EXERCISE OBJECTIVE: Go through the material and write it all out exactly, minus the pictures.
⟨
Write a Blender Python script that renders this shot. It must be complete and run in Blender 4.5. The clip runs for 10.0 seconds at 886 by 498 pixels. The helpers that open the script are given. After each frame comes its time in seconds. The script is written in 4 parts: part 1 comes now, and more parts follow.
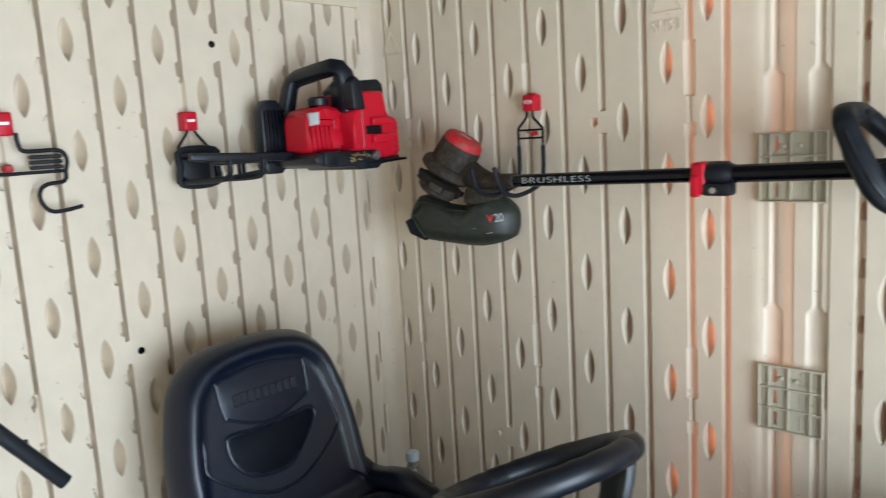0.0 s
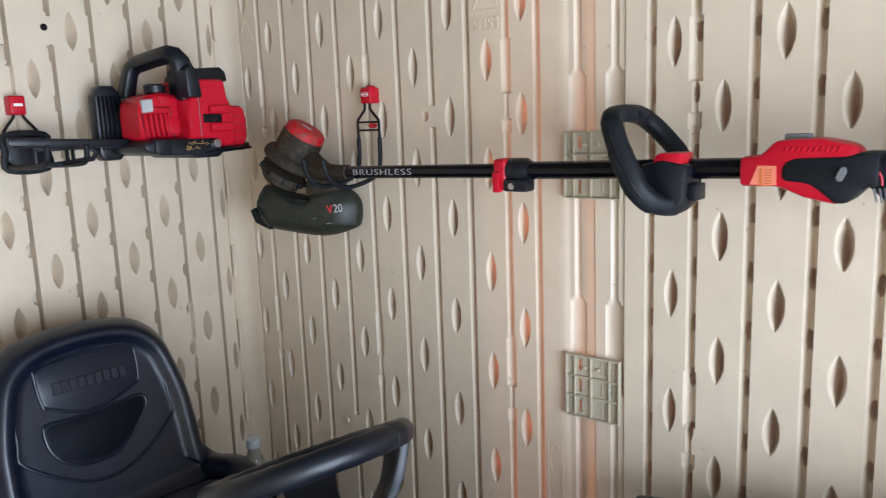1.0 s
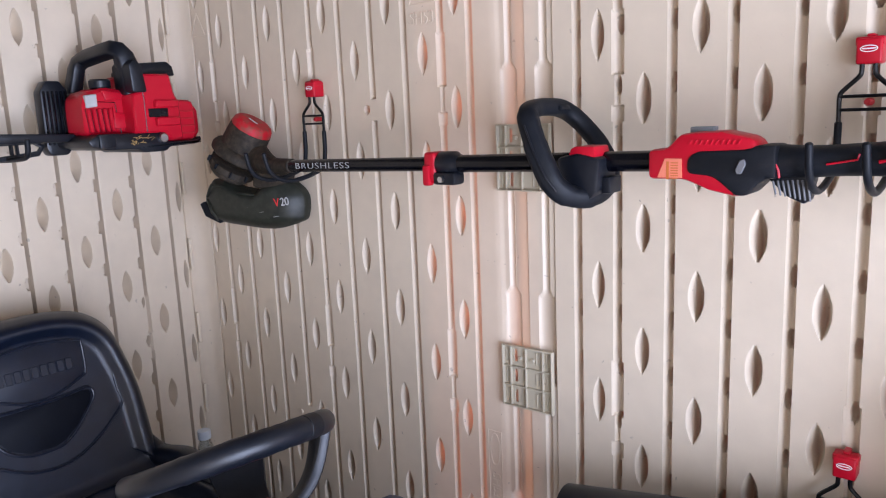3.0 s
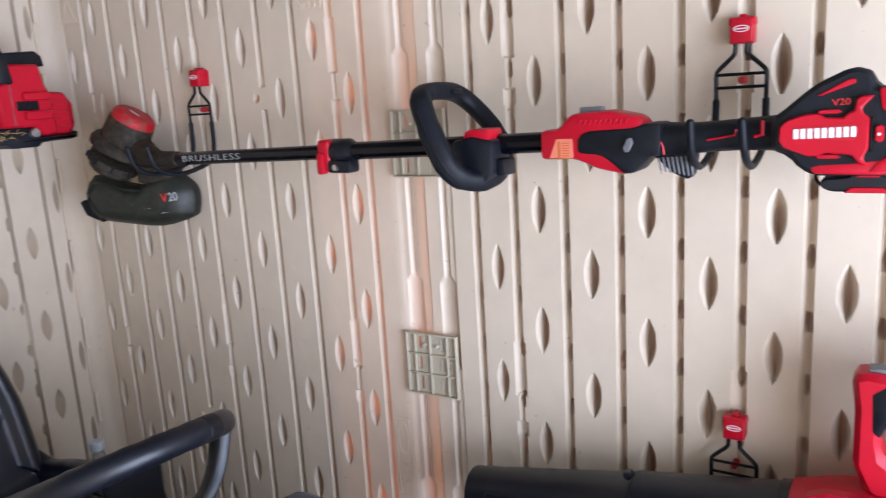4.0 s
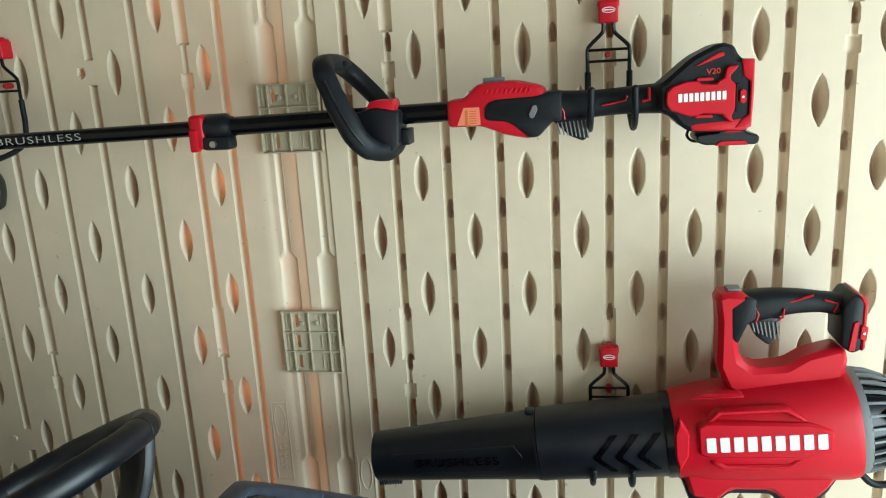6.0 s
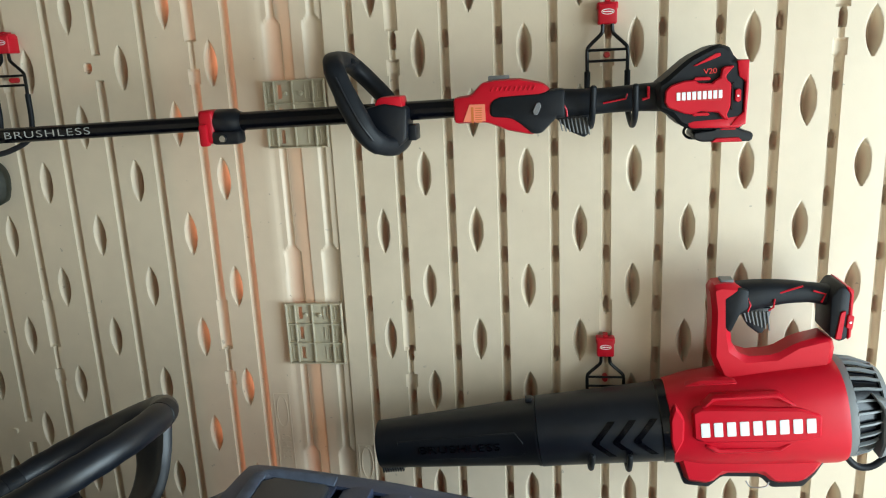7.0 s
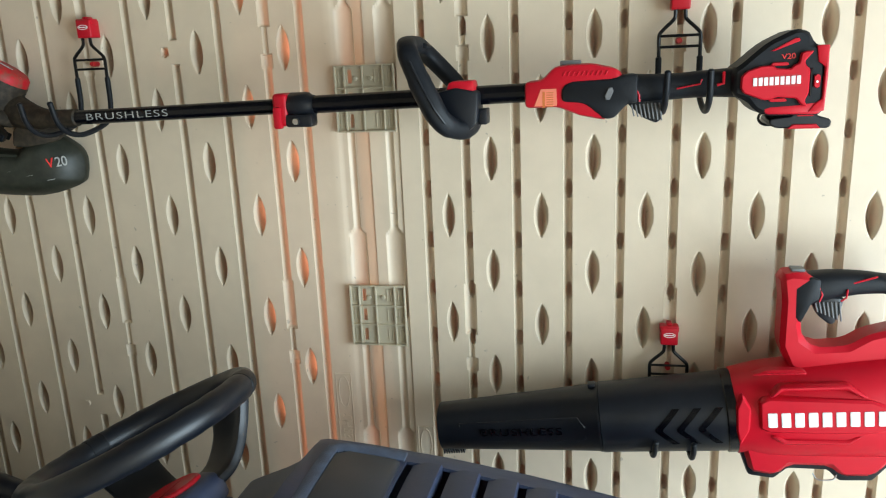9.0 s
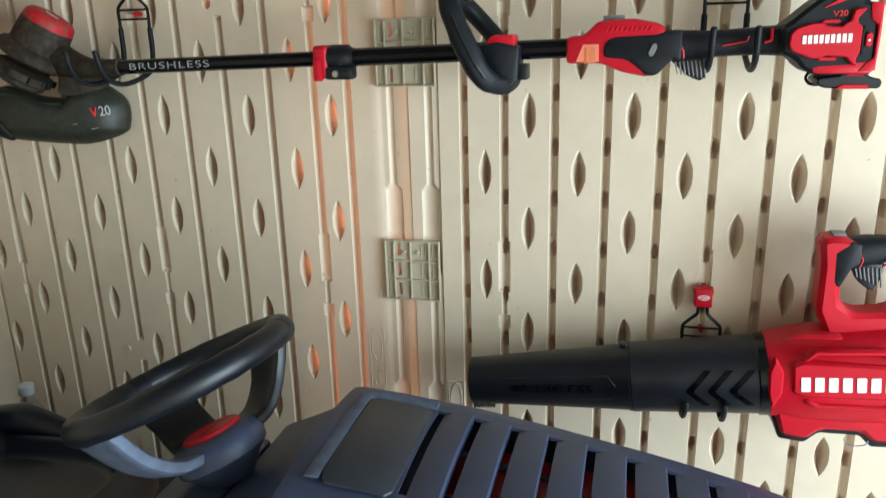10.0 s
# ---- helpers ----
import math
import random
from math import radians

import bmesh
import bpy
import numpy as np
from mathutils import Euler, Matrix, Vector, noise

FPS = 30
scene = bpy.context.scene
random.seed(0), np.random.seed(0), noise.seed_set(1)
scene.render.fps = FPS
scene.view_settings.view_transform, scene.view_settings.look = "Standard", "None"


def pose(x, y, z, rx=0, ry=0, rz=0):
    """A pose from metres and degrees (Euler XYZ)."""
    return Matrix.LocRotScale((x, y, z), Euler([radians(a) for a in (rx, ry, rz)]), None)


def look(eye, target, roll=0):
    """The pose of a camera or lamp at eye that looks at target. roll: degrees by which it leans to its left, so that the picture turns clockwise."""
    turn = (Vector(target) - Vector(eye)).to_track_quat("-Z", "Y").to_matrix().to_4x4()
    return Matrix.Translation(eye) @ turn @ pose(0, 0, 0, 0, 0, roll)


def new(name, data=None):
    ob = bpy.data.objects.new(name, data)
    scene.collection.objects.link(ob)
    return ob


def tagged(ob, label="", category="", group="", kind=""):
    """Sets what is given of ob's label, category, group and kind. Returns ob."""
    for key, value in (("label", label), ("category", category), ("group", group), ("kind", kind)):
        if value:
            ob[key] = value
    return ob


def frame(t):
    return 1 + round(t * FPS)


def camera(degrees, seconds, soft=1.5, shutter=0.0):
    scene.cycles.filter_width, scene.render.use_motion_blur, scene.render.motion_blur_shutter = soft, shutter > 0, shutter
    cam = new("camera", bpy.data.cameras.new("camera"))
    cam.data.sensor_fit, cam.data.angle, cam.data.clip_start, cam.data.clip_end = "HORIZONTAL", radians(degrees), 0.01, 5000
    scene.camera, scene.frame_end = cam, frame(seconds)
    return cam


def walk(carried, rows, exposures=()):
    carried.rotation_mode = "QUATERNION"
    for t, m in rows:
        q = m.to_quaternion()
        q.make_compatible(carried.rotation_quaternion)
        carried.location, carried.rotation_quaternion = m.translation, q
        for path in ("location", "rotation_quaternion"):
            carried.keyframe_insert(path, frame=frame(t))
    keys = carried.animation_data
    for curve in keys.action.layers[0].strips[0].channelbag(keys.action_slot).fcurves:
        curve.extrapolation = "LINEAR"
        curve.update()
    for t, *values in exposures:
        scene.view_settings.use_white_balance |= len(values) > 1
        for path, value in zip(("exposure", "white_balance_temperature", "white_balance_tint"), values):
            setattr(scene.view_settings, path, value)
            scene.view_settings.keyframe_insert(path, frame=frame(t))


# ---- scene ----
cam = camera(61.2, 10.0, 1.1, 0.35)
PATH = [
    (0, (1.612, -1.441, 1.43), (0.246, -0.01, 1.135), -3.4),
    (0.5, (1.73, -1.351, 1.432), (0.44, 0.144, 1.115), -2.7),
    (1, (1.824, -1.286, 1.432), (0.563, 0.229, 1.094), -2.1),
    (1.5, (1.886, -1.236, 1.43), (0.623, 0.276, 1.081), -1.8),
    (2, (1.915, -1.21, 1.433), (0.637, 0.286, 1.075), -2.1),
    (3.5, (1.932, -1.218, 1.434), (0.724, 0.332, 1.059), -3.2),
    (4, (1.93, -1.202, 1.425), (0.884, 0.455, 1.024), -3.5),
    (4.5, (1.882, -1.211, 1.423), (1.056, 0.559, 0.993), -3.7),
    (5, (1.784, -1.263, 1.43), (1.18, 0.588, 0.974), -3.8),
    (5.5, (1.707, -1.314, 1.422), (1.262, 0.578, 0.951), -3.6),
    (7, (1.621, -1.403, 1.417), (1.326, 0.517, 0.94), -2.7),
    (7.5, (1.617, -1.408, 1.413), (1.307, 0.509, 0.937), -2.6),
    (8, (1.607, -1.409, 1.408), (1.266, 0.504, 0.934), -2.6),
    (8.5, (1.593, -1.416, 1.406), (1.215, 0.488, 0.924), -2.6),
    (9, (1.578, -1.428, 1.405), (1.176, 0.469, 0.916), -2.4),
    (9.5, (1.575, -1.434, 1.406), (1.133, 0.451, 0.907), -2.3),
    (9.8, (1.572, -1.438, 1.397), (1.107, 0.435, 0.873), -2.0),
    (10, (1.57, -1.441, 1.391), (1.093, 0.414, 0.814), -1.6),
]
EXPOSURE = 0.0
walk(cam, [(t, look(eye, target, roll)) for t, eye, target, roll in PATH], [(0.0, EXPOSURE + 0.06, 6350, 6), (1.0, EXPOSURE + 0.03, 6350, 12), (2.0, EXPOSURE + 0.01, 6150, 22), (3.5, EXPOSURE + 0.08, 6150, 24), (4.5, EXPOSURE - 0.03, 6350, 12), (5.5, EXPOSURE - 0.21, 6850, -6), (7.5, EXPOSURE - 0.18, 6800, 0), (10.0, EXPOSURE, 6700, 1)])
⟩
IN RESPONSE:
Write a Blender Python script that renders this shot. It must be complete and run in Blender 4.5. The clip runs for 10.0 seconds at 886 by 498 pixels. The helpers that open the script are given. After each frame comes its time in seconds. The script is written in 4 parts: part 1 comes now, and more parts follow.
0.0 s
1.0 s
3.0 s
4.0 s
6.0 s
7.0 s
9.0 s
10.0 s
# ---- helpers ----
import math
import random
from math import radians

import bmesh
import bpy
import numpy as np
from mathutils import Euler, Matrix, Vector, noise

FPS = 30
scene = bpy.context.scene
random.seed(0), np.random.seed(0), noise.seed_set(1)
scene.render.fps = FPS
scene.view_settings.view_transform, scene.view_settings.look = "Standard", "None"


def pose(x, y, z, rx=0, ry=0, rz=0):
    """A pose from metres and degrees (Euler XYZ)."""
    return Matrix.LocRotScale((x, y, z), Euler([radians(a) for a in (rx, ry, rz)]), None)


def look(eye, target, roll=0):
    """The pose of a camera or lamp at eye that looks at target. roll: degrees by which it leans to its left, so that the picture turns clockwise."""
    turn = (Vector(target) - Vector(eye)).to_track_quat("-Z", "Y").to_matrix().to_4x4()
    return Matrix.Translation(eye) @ turn @ pose(0, 0, 0, 0, 0, roll)


def new(name, data=None):
    ob = bpy.data.objects.new(name, data)
    scene.collection.objects.link(ob)
    return ob


def tagged(ob, label="", category="", group="", kind=""):
    """Sets what is given of ob's label, category, group and kind. Returns ob."""
    for key, value in (("label", label), ("category", category), ("group", group), ("kind", kind)):
        if value:
            ob[key] = value
    return ob


def frame(t):
    return 1 + round(t * FPS)


def camera(degrees, seconds, soft=1.5, shutter=0.0):
    scene.cycles.filter_width, scene.render.use_motion_blur, scene.render.motion_blur_shutter = soft, shutter > 0, shutter
    cam = new("camera", bpy.data.cameras.new("camera"))
    cam.data.sensor_fit, cam.data.angle, cam.data.clip_start, cam.data.clip_end = "HORIZONTAL", radians(degrees), 0.01, 5000
    scene.camera, scene.frame_end = cam, frame(seconds)
    return cam


def walk(carried, rows, exposures=()):
    carried.rotation_mode = "QUATERNION"
    for t, m in rows:
        q = m.to_quaternion()
        q.make_compatible(carried.rotation_quaternion)
        carried.location, carried.rotation_quaternion = m.translation, q
        for path in ("location", "rotation_quaternion"):
            carried.keyframe_insert(path, frame=frame(t))
    keys = carried.animation_data
    for curve in keys.action.layers[0].strips[0].channelbag(keys.action_slot).fcurves:
        curve.extrapolation = "LINEAR"
        curve.update()
    for t, *values in exposures:
        scene.view_settings.use_white_balance |= len(values) > 1
        for path, value in zip(("exposure", "white_balance_temperature", "white_balance_tint"), values):
            setattr(scene.view_settings, path, value)
            scene.view_settings.keyframe_insert(path, frame=frame(t))


# ---- scene ----
cam = camera(61.2, 10.0, 1.1, 0.35)
PATH = [
    (0, (1.612, -1.441, 1.43), (0.246, -0.01, 1.135), -3.4),
    (0.5, (1.73, -1.351, 1.432), (0.44, 0.144, 1.115), -2.7),
    (1, (1.824, -1.286, 1.432), (0.563, 0.229, 1.094), -2.1),
    (1.5, (1.886, -1.236, 1.43), (0.623, 0.276, 1.081), -1.8),
    (2, (1.915, -1.21, 1.433), (0.637, 0.286, 1.075), -2.1),
    (3.5, (1.932, -1.218, 1.434), (0.724, 0.332, 1.059), -3.2),
    (4, (1.93, -1.202, 1.425), (0.884, 0.455, 1.024), -3.5),
    (4.5, (1.882, -1.211, 1.423), (1.056, 0.559, 0.993), -3.7),
    (5, (1.784, -1.263, 1.43), (1.18, 0.588, 0.974), -3.8),
    (5.5, (1.707, -1.314, 1.422), (1.262, 0.578, 0.951), -3.6),
    (7, (1.621, -1.403, 1.417), (1.326, 0.517, 0.94), -2.7),
    (7.5, (1.617, -1.408, 1.413), (1.307, 0.509, 0.937), -2.6),
    (8, (1.607, -1.409, 1.408), (1.266, 0.504, 0.934), -2.6),
    (8.5, (1.593, -1.416, 1.406), (1.215, 0.488, 0.924), -2.6),
    (9, (1.578, -1.428, 1.405), (1.176, 0.469, 0.916), -2.4),
    (9.5, (1.575, -1.434, 1.406), (1.133, 0.451, 0.907), -2.3),
    (9.8, (1.572, -1.438, 1.397), (1.107, 0.435, 0.873), -2.0),
    (10, (1.57, -1.441, 1.391), (1.093, 0.414, 0.814), -1.6),
]
EXPOSURE = 0.0
walk(cam, [(t, look(eye, target, roll)) for t, eye, target, roll in PATH], [(0.0, EXPOSURE + 0.06, 6350, 6), (1.0, EXPOSURE + 0.03, 6350, 12), (2.0, EXPOSURE + 0.01, 6150, 22), (3.5, EXPOSURE + 0.08, 6150, 24), (4.5, EXPOSURE - 0.03, 6350, 12), (5.5, EXPOSURE - 0.21, 6850, -6), (7.5, EXPOSURE - 0.18, 6800, 0), (10.0, EXPOSURE, 6700, 1)])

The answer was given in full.